[userbinator]

It's very much worth reading, Linus Torvalds' opinion of standards that's linked in that article, but I'll link it again here: https://lkml.org/lkml/2018/6/5/769

"So standards are not some kind of holy book that has to be revered. Standards too need to be questioned."

The way I see it, a lot of compiler writers are basically taking the standard as gospel and ignoring everything else "because the standard doesn't say we can't" --- and that's a huge problem, because behaviour that the standard doesn't define often has a far more common-sense meaning that programmers expect. IMHO the onus should really be on the authors of compilers to find that reasonable meaning. In fact, the standard even suggests that one possible undefined behaviour is something like "behave in a manner characteristic of the environment" (can't remember nor be bothered looking up the standard.)

[pcwalton]

This is a common misconception. Compiler authors don't exploit undefined behavior to make themselves seem smart, or because they like breaking code. They exploit undefined behavior because somebody filed a bug saying some code was slow, and exploiting UB was the simplest way--or, in many cases, the only way--to fix the performance problem.

GCC and Clang do give you the option to avoid optimizations based on undefined behavior: compile at -O0. We think of the low-level nature of C as being good for optimization, but in many cases the C language as people expect it to work is at odds with fast code.

It's fascinating to actually dive into the specific instances of undefined behavior exploitation that get the most complaints.

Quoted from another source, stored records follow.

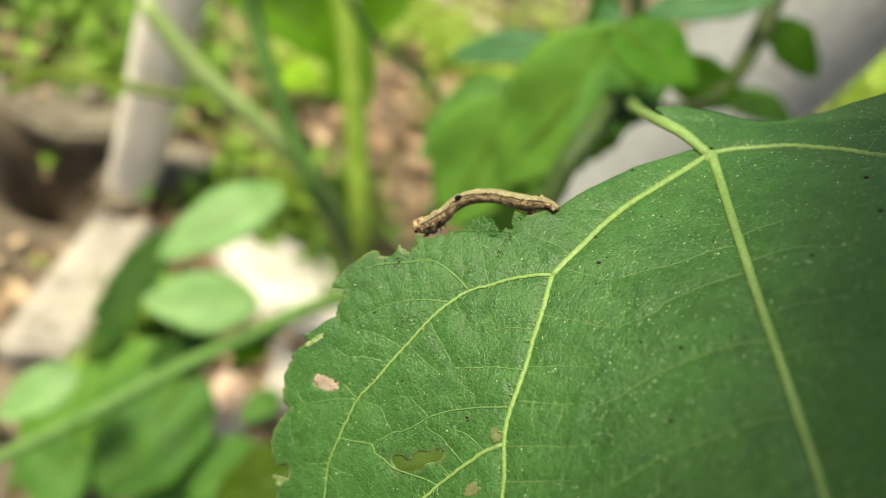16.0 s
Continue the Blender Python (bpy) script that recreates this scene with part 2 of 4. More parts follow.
STEM_SOFT = rough_solid("stem_soft_green", [(0.3, (0.075, 0.165, 0.034)), (0.7, (0.120, 0.220, 0.055))], 50, 400, 0.7, 0.0005)
STEM_OLIVE = rough_solid("stem_olive_green", [(0.3, (0.070, 0.120, 0.006)), (0.7, (0.115, 0.170, 0.012))], 50, 400, 0.75, 0.0005)
WHITE_STONE = rough_solid("white_stone", [(0.3, (0.72, 0.72, 0.72)), (0.7, (0.85, 0.85, 0.85))], 40, 300, 0.8, 0.001)
STICK = rough_solid("pale_stick", [(0.3, (0.34, 0.27, 0.20)), (0.7, (0.56, 0.47, 0.37))], 30, 220, 0.9, 0.002)
SOIL = rough_solid("soil", [(0.25, (0.042, 0.034, 0.024)), (0.5, (0.13, 0.100, 0.072)), (0.75, (0.27, 0.215, 0.155))], 9, 70, 0.95, 0.01)
LITTER = per_island("dry_litter", [(0.135, 0.080, 0.047), (0.32, 0.205, 0.130), (0.47, 0.35, 0.225), (0.24, 0.148, 0.092), (0.53, 0.42, 0.285)])
WEED = per_island("low_weeds", [(0.20, 0.36, 0.03), (0.44, 0.56, 0.09), (0.30, 0.46, 0.05), (0.60, 0.66, 0.20)], 0.6, 0.3)
HERBAGE = per_island("green_weeds", [(0.09, 0.20, 0.02), (0.25, 0.41, 0.05), (0.16, 0.30, 0.03)], 0.6, 0.3)
CONCRETE = rough_solid("pale_concrete", [(0.28, (0.22, 0.188, 0.155)), (0.5, (0.36, 0.318, 0.275)), (0.75, (0.46, 0.415, 0.37))], 22, 160, 0.9, 0.003)
PALE_CONCRETE = rough_solid("bright_concrete", [(0.25, (0.45, 0.40, 0.35)), (0.5, (0.60, 0.55, 0.50)), (0.8, (0.70, 0.65, 0.60))], 12, 160, 0.9, 0.003)
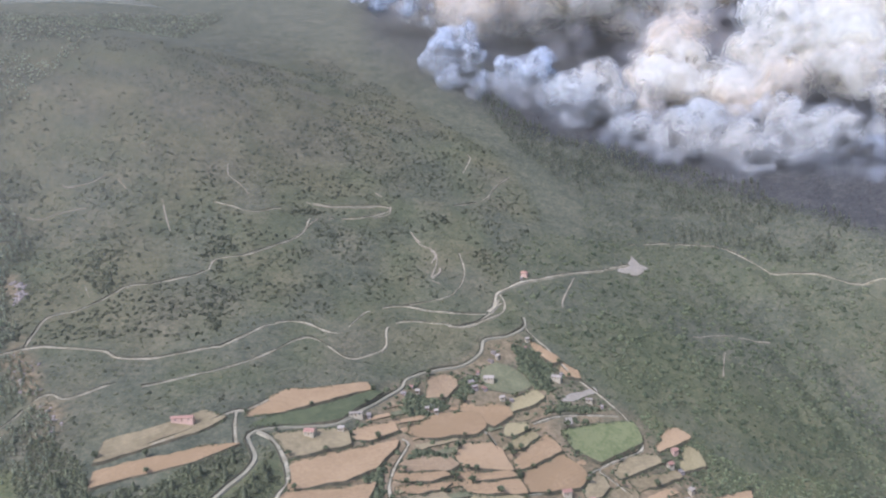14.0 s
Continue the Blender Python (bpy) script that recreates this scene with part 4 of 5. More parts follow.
house(144, 487, 9, 4, 'w', -25)
house(193, 458, 11, 8, 'r', 10)
house(205, 438, 8, 5, 'w', 40)
house(276, 549, 14, 6, 'r', -30)
house(280, 542, 10, 6, 'r', -30)
house(287, 534, 9, 7, 'w', -30)
house(197, 553, 8, 7, 'r', 20)
house(208, 575, 10, 7, 'g', 20)
house(204, 587, 8, 6, 'g', 20)
house(126, 529, 9, 5, 'w', 35)
house(114, 522, 7, 5, 'w', 35)
house(62, 482, 8, 5, 'w', -20)
house(182, 543, 7, 5, 'g', 30)
house(41, 680, 14, 9, 'w', -10)
house(54, 718, 8, 4, 'w', 60)
house(110, 700, 14, 6, 'w', -30)
house(51, 656, 7, 4, 'w', 20)
house(138, 679, 9, 4, 'w', -10)
house(90, 754, 7, 5, 'w', 30)
house(-20, 620, 5, 4, 'w', 0)
house(-12, 619, 5, 4, 'w', 0)
house(-28, 643, 5, 4, 'w', 0)
house(26, 664, 7, 5, 'g', 20)
house(485, 508, 9, 7, 'w', 10)
house(552, 468, 10, 6, 'w', -30)
house(379, 371, 10, 7, 'r', -10)
house(487, 452, 11, 8, 'o', -40)
house(106, 882, 11, 8, 'o', -25)
house(-115, 562, 12, 9, 'r', -15)
house(-80, 591, 16, 4, 'w', 0)
house(-134, 449, 12, 8, 'w', -35)
house(-215, 562, 26, 6, 'o', -3)
house(-91, 571, 7, 5, 'w', -10)
house(-213, 102, 17, 5, 'b', 50)
house(-273, 151, 8, 6, 'b', 20)
house(-278, 154, 8, 6, 'r', 20)
house(-277, 95, 6, 4, 'w', 20)
house(-274, 144, 4, 4, 'w', 0)
house(-206, 114, 7, 4, 'w', 10)
house(-203, 133, 5, 4, 'w', -30)
house(-204, 93, 4, 4, 'w', 0)
house(-194, 119, 10, 6, 'r', -40)
house(-334, 53, 9, 5, 'w', 15)
house(-770, -119, 8, 6, 'w', 0)
house(-759, -107, 7, 5, 'w', 30)
house(-628, -32, 9, 6, 'o', -30)
house(-614, -20, 7, 5, 'r', 0)


def shed(x, y, wide, deep, roof, turn):
    """A small lean-to with a sloping sheet roof."""
    z = float(ground_z(x, y))
    base = new("shed")
    base.matrix_world = pose(x, y, z, 0, 0, turn)
    tagged(base, "small farm shed with a sloping sheet roof", "shed", "village sheds")
    a, b = wide / 2, deep / 2
    part("wall", box_mesh("wall", -a, a, -b, b, -1.5, 2.1, STONE), base)
    v = [(-a - 0.3, -b - 0.3, 2.1), (a + 0.3, -b - 0.3, 2.1), (a + 0.3, b + 0.3, 2.7), (-a - 0.3, b + 0.3, 2.7)]
    v += [(p, q, s - 0.12) for p, q, s in v]
    part("roof", sheet("roof", v, [(0, 1, 2, 3), (7, 6, 5, 4), (0, 4, 5, 1), (1, 5, 6, 2), (2, 6, 7, 3), (3, 7, 4, 0)], roof, False), base)
    part("door", box_mesh("door", -0.45, 0.45, -b - 0.05, -b + 0.04, 0, 1.9, DOOR_WOOD), base)


hs = np.random.default_rng(191)
for hx, hy, hturn in list(house_spots):
    for _ in range(int(hs.integers(1, 4))):
        turn = hs.uniform(0, 6.283)
        far = hs.uniform(8, 14)
        sx, sy = hx + far * math.cos(turn), hy + far * math.sin(turn)
        if bool(is_free(np.array([sx]), np.array([sy]))[0]) and all(math.hypot(sx - a, sy - b) > 7 for a, b, c in house_spots):
            shed(sx, sy, float(hs.uniform(3, 6)), float(hs.uniform(2.5, 4)), (SHEET, GREY_ROOF, TILE, GREY_ROOF)[int(hs.integers(0, 4))], hturn + 90 * int(hs.integers(0, 2)))
            house_spots.append((sx, sy, hturn))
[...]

In each such case, there is virtually always a good reason for it. For example, treating signed overflow of integers as UB is important to avoid polluting perfectly ordinary loops with movsx instructions everywhere on x86-64. It's easy to see why compiler developers added these optimizations: someone filed a bug saying "hey, why is my loop full of movsx", and the developers fixed the problem.

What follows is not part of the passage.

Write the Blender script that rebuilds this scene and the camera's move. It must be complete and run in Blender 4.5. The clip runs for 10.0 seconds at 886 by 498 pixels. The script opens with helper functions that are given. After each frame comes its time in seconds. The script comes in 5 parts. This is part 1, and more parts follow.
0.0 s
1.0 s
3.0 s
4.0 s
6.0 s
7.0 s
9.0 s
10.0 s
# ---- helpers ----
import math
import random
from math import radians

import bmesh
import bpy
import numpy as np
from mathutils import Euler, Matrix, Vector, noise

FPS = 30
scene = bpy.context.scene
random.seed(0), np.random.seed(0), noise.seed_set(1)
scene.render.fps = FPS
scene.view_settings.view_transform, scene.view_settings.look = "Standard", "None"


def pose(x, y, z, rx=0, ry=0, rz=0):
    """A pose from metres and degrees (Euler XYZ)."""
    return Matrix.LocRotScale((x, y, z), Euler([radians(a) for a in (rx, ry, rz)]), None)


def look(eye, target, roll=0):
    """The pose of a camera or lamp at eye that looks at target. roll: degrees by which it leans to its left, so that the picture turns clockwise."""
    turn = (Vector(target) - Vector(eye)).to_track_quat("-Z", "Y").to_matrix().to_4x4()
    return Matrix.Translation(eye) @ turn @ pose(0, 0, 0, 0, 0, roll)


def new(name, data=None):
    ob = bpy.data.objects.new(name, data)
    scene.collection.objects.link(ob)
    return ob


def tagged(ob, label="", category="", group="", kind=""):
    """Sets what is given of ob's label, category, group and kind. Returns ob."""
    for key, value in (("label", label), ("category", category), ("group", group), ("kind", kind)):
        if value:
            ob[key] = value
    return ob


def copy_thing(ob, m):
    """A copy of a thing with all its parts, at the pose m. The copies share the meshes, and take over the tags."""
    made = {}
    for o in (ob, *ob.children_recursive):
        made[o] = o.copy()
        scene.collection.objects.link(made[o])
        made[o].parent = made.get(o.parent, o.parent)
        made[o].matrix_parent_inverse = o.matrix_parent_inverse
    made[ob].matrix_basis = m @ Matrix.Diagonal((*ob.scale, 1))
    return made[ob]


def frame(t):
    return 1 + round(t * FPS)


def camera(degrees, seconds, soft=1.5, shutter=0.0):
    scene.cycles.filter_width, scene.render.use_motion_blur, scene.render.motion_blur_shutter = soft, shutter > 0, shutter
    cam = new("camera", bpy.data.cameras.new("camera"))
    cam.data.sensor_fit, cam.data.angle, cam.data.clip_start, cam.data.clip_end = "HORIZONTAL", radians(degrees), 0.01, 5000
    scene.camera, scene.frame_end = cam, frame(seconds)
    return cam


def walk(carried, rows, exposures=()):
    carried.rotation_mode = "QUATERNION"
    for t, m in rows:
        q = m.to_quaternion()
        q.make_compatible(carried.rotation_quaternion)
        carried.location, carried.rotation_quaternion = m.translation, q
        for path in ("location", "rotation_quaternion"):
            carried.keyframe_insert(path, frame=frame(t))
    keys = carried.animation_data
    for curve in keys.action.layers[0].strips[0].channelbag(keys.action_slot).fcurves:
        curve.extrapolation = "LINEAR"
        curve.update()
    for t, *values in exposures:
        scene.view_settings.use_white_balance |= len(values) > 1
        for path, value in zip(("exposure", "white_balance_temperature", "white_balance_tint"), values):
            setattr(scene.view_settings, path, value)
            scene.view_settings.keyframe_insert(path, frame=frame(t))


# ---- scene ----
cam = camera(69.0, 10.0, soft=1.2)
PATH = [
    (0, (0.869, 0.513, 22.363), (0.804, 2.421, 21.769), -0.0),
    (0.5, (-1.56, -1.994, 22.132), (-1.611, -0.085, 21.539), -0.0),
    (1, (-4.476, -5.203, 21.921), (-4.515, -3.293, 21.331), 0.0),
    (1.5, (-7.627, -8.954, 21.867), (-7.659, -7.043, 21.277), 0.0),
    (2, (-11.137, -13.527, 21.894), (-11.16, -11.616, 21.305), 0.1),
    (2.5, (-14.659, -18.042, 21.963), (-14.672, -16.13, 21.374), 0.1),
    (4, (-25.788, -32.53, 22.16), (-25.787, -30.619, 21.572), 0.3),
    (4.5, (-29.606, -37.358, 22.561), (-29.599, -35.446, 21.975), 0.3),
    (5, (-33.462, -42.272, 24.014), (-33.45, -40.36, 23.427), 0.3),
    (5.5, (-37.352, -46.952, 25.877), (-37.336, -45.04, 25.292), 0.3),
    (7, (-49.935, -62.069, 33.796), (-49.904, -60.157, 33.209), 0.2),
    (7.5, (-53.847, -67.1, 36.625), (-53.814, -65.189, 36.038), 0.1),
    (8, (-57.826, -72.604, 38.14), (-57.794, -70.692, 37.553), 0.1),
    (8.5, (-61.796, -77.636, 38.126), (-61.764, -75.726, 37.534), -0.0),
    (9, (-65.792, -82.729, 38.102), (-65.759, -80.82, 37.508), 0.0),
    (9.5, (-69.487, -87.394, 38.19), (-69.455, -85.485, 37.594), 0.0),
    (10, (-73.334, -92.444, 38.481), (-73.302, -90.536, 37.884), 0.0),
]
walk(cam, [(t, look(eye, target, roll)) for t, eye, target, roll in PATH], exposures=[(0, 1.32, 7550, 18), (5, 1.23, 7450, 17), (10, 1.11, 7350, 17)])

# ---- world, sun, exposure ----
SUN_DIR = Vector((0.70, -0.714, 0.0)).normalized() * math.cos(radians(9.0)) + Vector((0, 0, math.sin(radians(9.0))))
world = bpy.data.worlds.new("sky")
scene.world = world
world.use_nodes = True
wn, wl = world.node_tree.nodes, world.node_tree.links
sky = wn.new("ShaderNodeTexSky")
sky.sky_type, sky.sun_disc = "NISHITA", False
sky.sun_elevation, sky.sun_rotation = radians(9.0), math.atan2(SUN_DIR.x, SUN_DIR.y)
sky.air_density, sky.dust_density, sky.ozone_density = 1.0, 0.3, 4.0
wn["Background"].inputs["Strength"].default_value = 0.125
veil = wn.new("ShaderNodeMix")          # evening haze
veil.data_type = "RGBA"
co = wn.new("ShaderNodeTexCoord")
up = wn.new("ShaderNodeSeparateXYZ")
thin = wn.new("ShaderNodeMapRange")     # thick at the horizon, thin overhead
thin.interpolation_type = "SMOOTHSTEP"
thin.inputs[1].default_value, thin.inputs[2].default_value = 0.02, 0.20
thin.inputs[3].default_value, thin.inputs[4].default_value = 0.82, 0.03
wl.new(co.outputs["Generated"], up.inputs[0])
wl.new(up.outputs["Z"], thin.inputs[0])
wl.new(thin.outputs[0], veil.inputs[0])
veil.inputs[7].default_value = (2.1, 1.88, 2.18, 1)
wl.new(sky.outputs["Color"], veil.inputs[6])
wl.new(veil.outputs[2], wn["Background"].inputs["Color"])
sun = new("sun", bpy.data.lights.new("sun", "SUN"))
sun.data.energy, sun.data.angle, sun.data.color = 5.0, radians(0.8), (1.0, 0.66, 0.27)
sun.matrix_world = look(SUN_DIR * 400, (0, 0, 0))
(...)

Edit: Should be movsx instead of movzx, sorry.

[jstimpfle]

Could you go into a little bit more detail regarding the movzx? Aren't 32-bit registers always zero-extended on x86-64?

[pcwalton]

Sure. Here's an in-depth explanation from Fabian Giesen: https://gist.github.com/rygorous/e0f055bfb74e3d5f0af20690759...

[jstimpfle]

Thanks, rygorous is always a great read - although sometimes a little overwhelming. If I got the gist of it, I have a small correction to your comment: the issue is about movsxd (sign extended integer indexes), not movzx (zero extension).

[userbinator]

It's easy to see why compiler developers added these optimizations: someone filed a bug saying "hey, why is my loop full of movsx", and the developers fixed the problem.

"fixed" by breaking other expectations. Regardless of what the spec says, that's still a stupid way to do things. There's a child comment below which examines this case in detail; and the real solution is to make the analysis better, not use UB as a catch-all excuse.

[saagarjha]

> compiler writers are basically taking the standard as gospel

I would be rather disappointed if they didn't, honestly.

[bzbarsky]

Consider the following statements:

1) The standard says I must do this, so I must do it.

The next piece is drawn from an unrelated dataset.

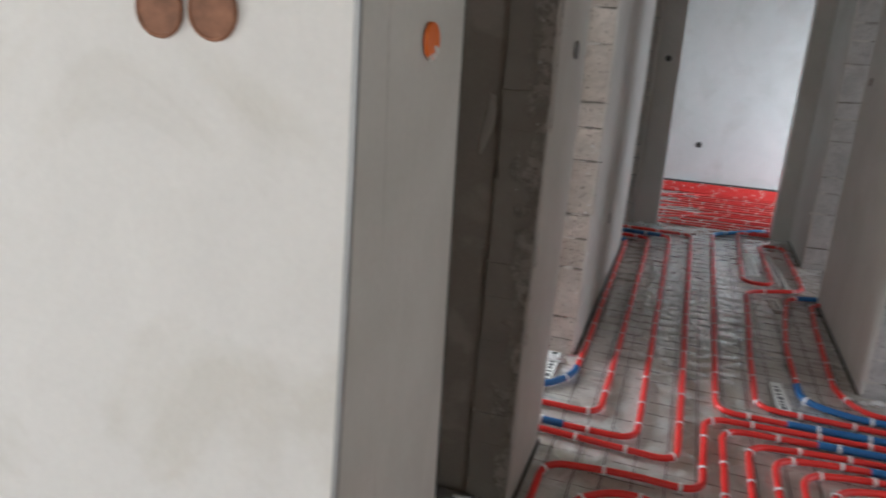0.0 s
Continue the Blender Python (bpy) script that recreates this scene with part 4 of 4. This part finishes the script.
def steel_mesh():
    verts, faces = [], []

    def wire(x0, x1, y0, y1, z, h=0.0013):
        b = len(verts)
        for zz in (z - h, z + h):
            verts.extend([(x0, y0, zz), (x1, y0, zz), (x1, y1, zz), (x0, y1, zz)])
        faces.extend([(b, b + 3, b + 2, b + 1), (b + 4, b + 5, b + 6, b + 7), (b, b + 1, b + 5, b + 4), (b + 1, b + 2, b + 6, b + 5), (b + 2, b + 3, b + 7, b + 6), (b + 3, b, b + 4, b + 7)])
    r = 0.0019
    rnd = random.Random(2)
    for x0, x1, y0, y1 in ((XL - 0.03, XR + 0.01, -1.0, 6.98), (-1.35, 2.5, 7.13, 9.18), (-3.5, -0.76, 3.05, 5.95), (0.75, 3.4, 2.15, 4.28), (0.75, 3.4, 4.45, 6.98), (-0.76, XL - 0.03, 3.34, 4.08), (XR + 0.01, 0.75, 3.45, 4.26), (XR + 0.01, 0.75, 5.6, 6.3), (-0.4, 0.43, 6.98, 7.13)):
        x = math.ceil(x0 * 10) / 10 + 0.03
        while x < x1:
            d = rnd.uniform(-0.004, 0.004)
            wire(x - r + d, x + r + d, y0, y1, 0.0085)
            x += 0.1
        y = math.ceil(y0 * 10) / 10
        while y < y1:
            xx, dd = x0, rnd.uniform(-0.006, 0.006)
            while xx < x1:
                e = min(x1, xx + 0.3)
                wire(xx, e, y - 0.0004 + dd, y + 0.0004 + dd, 0.0014, 0.0006)
                dd += rnd.uniform(-0.001, 0.001)
                xx = e
            y += 0.1
    return tagged(raw("steel_mesh", verts, faces, STEEL), "thin dark steel mesh lying on the film", "wire mesh", kind="stuff")


steel_mesh()


def print_strip(x, y, ln, turn, seed):
    root = tagged(new("printed_strip"), "white strip with dark unreadable print under the film", "strip", "printed strips")
    part("strip", box(-0.028, 0.028, -ln / 2, ln / 2, 0.0, 0.0012), TAPE, root)
    rnd = random.Random(seed)
    yy = -ln / 2 + 0.02
    while yy < ln / 2 - 0.03:
        h = rnd.uniform(0.012, 0.03)
        part("print_bar", box(-0.012, 0.012 - rnd.uniform(0, 0.008), yy, yy + h, 0.0012, 0.0017), INK, root)
        yy += h + rnd.uniform(0.008, 0.02)
    root.matrix_world = pose(x, y, 0.0052, 0, 0, turn)


print_strip(0.27, 6.15, 0.55, 3, 1)
print_strip(0.42, 6.05, 0.75, 4, 2)
print_strip(0.27, 4.08, 0.30, 4, 3)
print_strip(0.36, 5.35, 0.2, 4, 4)
print_strip(-0.70, 3.95, 0.35, 4, 5)

# ---- small marks ----
# pale stripes that old battens leave on the boards
STRIPE = timber("pale_stripe", (0.19, 0.17, 0.075), (0.27, 0.22, 0.11), "x", rough=0.6, knots=0.0)
for x0, x1, y, w in ((-0.238, -0.104, 2.285, 0.016), (0.275, 0.335, 1.975, 0.016), (-0.50, -0.43, 1.985, 0.012), (-0.236, -0.104, 3.44, 0.008), (-0.09, 0.09, 3.02, 0.006)):
    tagged(part("batten_mark", box(x0, x1, y - w / 2, y + w / 2, PZ - 0.0012, PZ - 0.0002), STRIPE), "pale stripe where a batten once lay on a board", "mark", "batten marks")
coat = bmesh.new()
for i in range(27):
    d = 0.006 + 0.008 * abs(noise.noise(Vector((i * 0.7, 2, 0))))
    box(XL - 0.137, XL - 0.006 - 0.7 * d, 2.098 + 0.029 * i, 2.127 + 0.029 * i, 2.135 - 0.5 * d, 2.138, bm=coat)
# Darker grey cement tone than on the closet walls.
part("lintel_coat", coat, plaster("dark_cement_coat", (0.24, 0.22, 0.20), (0.42, 0.40, 0.37), rough=0.9, stain_amount=0.7, cloud=(7, 0.5, 0.62)), wall_left)
part("jamb_slot", box(-0.70, -0.625, 2.8755, 2.879, 2.063, 2.069), DARK_HOLE, wall_left)


def lumps(parent, centre, spread, count, seed, size=0.008):
    """Dabs of white mortar squeezed out on bare blocks."""
    rnd = random.Random(seed)
    for _ in range(count):
        bm = bmesh.new()
        r = size * rnd.uniform(0.5, 1.3)
        at = Vector([c + rnd.gauss(0, 1) * d for c, d in zip(centre, spread)])
        bmesh.ops.create_icosphere(bm, subdivisions=2, radius=r, matrix=Matrix.Translation(at) @ Matrix.Diagonal((1, 0.6, 1.3, 1)))
        for v in bm.verts:
            v.co += (v.co - at) * 0.5 * noise.noise(v.co * 120)
        part("mortar_dab", bm, PLASTER_WHITE, parent, smooth=True)


lumps(wall_right, (0.735, 4.249, 1.06), (0.006, 0.002, 0.09), 14, 1)
lumps(wall_right, (0.645, 4.251, 0.76), (0.012, 0.002, 0.03), 9, 2, 0.0055)
lumps(wall_right, (0.67, 4.250, 0.62), (0.012, 0.002, 0.03), 5, 3, 0.005)
lumps(wall_left, (-0.66, 4.107, 0.9), (0.02, 0.002, 0.3), 10, 4, 0.004)
lumps(wall_right, (0.68, 6.264, 0.75), (0.012, 0.001, 0.15), 8, 5, 0.0035)
lumps(wall_left, (-0.65, 2.879, 1.2), (0.02, 0.001, 0.5), 5, 6, 0.003)
lumps(wall_left, (-0.719, 2.45, 2.138), (0.003, 0.25, 0.002), 14, 7, 0.006)

smear = bmesh.new()
bmesh.ops.create_icosphere(smear, subdivisions=3, radius=1.0)
for v in smear.verts:
    r = 1 + 0.35 * noise.noise(v.co * 1.8 + Vector((0, 0, 4))) + 0.15 * noise.noise(v.co * 6)
    v.co = Vector((-0.781 + 0.017 * r * v.co.x + 0.013 * v.co.z, 2.8965 + 0.0025 * v.co.y, 1.188 + 0.075 * r * v.co.z))
part("plaster_smear", smear, plaster("pale_cement_smear", (0.46, 0.42, 0.375), (0.38, 0.34, 0.30)), wall_closet, smooth=True)


def film_scrap(x, y, w, h, seed, material, label):
    """A crumpled offcut of film lying at the foot of a wall."""
    bm = bmesh.new()
    bmesh.ops.create_icosphere(bm, subdivisions=3, radius=1.0)
    for v in bm.verts:
        n = noise.noise(v.co * 2.0 + Vector((seed, 0, 0))) + 0.6 * noise.noise(v.co * 5.0 + Vector((0, seed, 0)))
        v.co = Vector((v.co.x * w * (1 + 0.5 * n), v.co.y * w * 0.7 * (1 + 0.5 * n), max(0.0, v.co.z) * h * (1 + 0.8 * n)))
    ob = tagged(part("film_scrap", bm, material), label, "film scrap", "film scraps")
    ob.location = (x, y, 0.004)


SCRAP = plain("crumpled_film", (0.72, 0.71, 0.70), 0.22, vary=0.2, scale=40, bump_by=0.4, coat=0.5)
for x, y, w, h, seed in ((-0.54, 6.90, 0.04, 0.024, 1), (-0.40, 6.96, 0.024, 0.016, 2), (0.66, 4.20, 0.03, 0.014, 3), (0.60, 4.18, 0.02, 0.011, 4), (-0.70, 4.02, 0.045, 0.014, 5), (-0.66, 3.60, 0.02, 0.009, 6), (0.56, 5.42, 0.018, 0.011, 7)):
    film_scrap(x, y, w, h, seed, SCRAP, "crumpled clear film offcut at the wall foot")
rod = tagged(new("metal_pipe"), "dull metal pipe lying at the closet wall foot", "pipe")
tube("pipe_run", [(-1.7 + 0.11 * i, 2.85, 0.03) for i in range(10)], 0.014, plain("dull_metal", (0.5, 0.5, 0.5), 0.3, 0.9), rod, n=12)
skirt = part("base_strip", box(-1.39, 2.54, 9.188, 9.197, 0.008, 0.030, 0.001), plain("dark_edge_foam", (0.10, 0.09, 0.085), 0.9))
tagged(skirt, "dark foam strip along the foot of the white wall", "edge strip", kind="structure")

# ---- left room: cables on the bright wall ----
coil = tagged(new("cable_bundle"), "grey-lilac cable bundle hanging from the white wall", "cables")
for j in range(7):
    pts = [(-1.46 + 0.42 * i / 12, 5.95 - 0.012 * (j % 3), 0.86 - 0.026 * j + 0.02 * math.sin(i * 0.6 + j)) for i in range(13)]
    tube("cable", pts, 0.007, CABLE_LILAC if j % 3 else CABLE_DARK, coil)
lead = tagged(new("black_cable"), "black cable end curving out near the floor", "cable")
tube("cable_run", [(-1.45 + 0.5 * i / 12, 5.90 - 0.10 * math.sin(i / 12 * 3), 0.24 - 0.05 * i / 12 - 0.06 * math.sin(i / 12 * 3.1)) for i in range(13)], 0.008, CABLE_DARK, lead)
tube("cable_run", [(-1.45 + 0.5 * i / 12, 5.80 - 0.02 * i / 12, 0.012 + 0.11 * (i / 12) ** 1.5) for i in range(13)], 0.008, CABLE_DARK, lead)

2) The standard doesn't say I must not do this (but does allow me to either do it or not do it), so it's totally OK if I do it.

I think you're thinking of cases covered by statement 1, and I think pretty much everyone agrees that compiler writers should behave that way for the standard to mean anything.

The issues arise in cases covered by statement 2. Just because the standard allows a behavior doesn't mean that the behavior is a good one. And yes, code relying on you not having the behavior is not following the standard, and that's something the authors of that code should consider addressing. But on the other hand, the standard may allow a lot of behaviors that only make sense in some situations but not others (totally true of the C standard, depending on the underlying hardware) and as a compiler writer you should think carefully about what behaviors you actually want to implement.

AS a concrete example, you _could_ write a C compiler targeting x86-64 which has sizeof(uint64_t) == 1, sizeof(unsigned int) == 1, sizeof(unsigned long) == 2, and sizeof(unsigned long long) == 2 (so 64-bit char, 64-bit short, 64-bit int, 128-bit long, 128-bit long long). Would this be a good idea? Probably not, unless you are trying to use it as a way to test for bugs in code that you will want to run on an architecture where those sizes would actually make sense...

[erik_seaberg]

It's a collective action problem. If we want to give up runtime performance and get stronger guarantees about what code will be understood to mean, we should revise the standard and start using new optimizers that respect it. If every compiler goes its own way, I only benefit from what they already agreed on.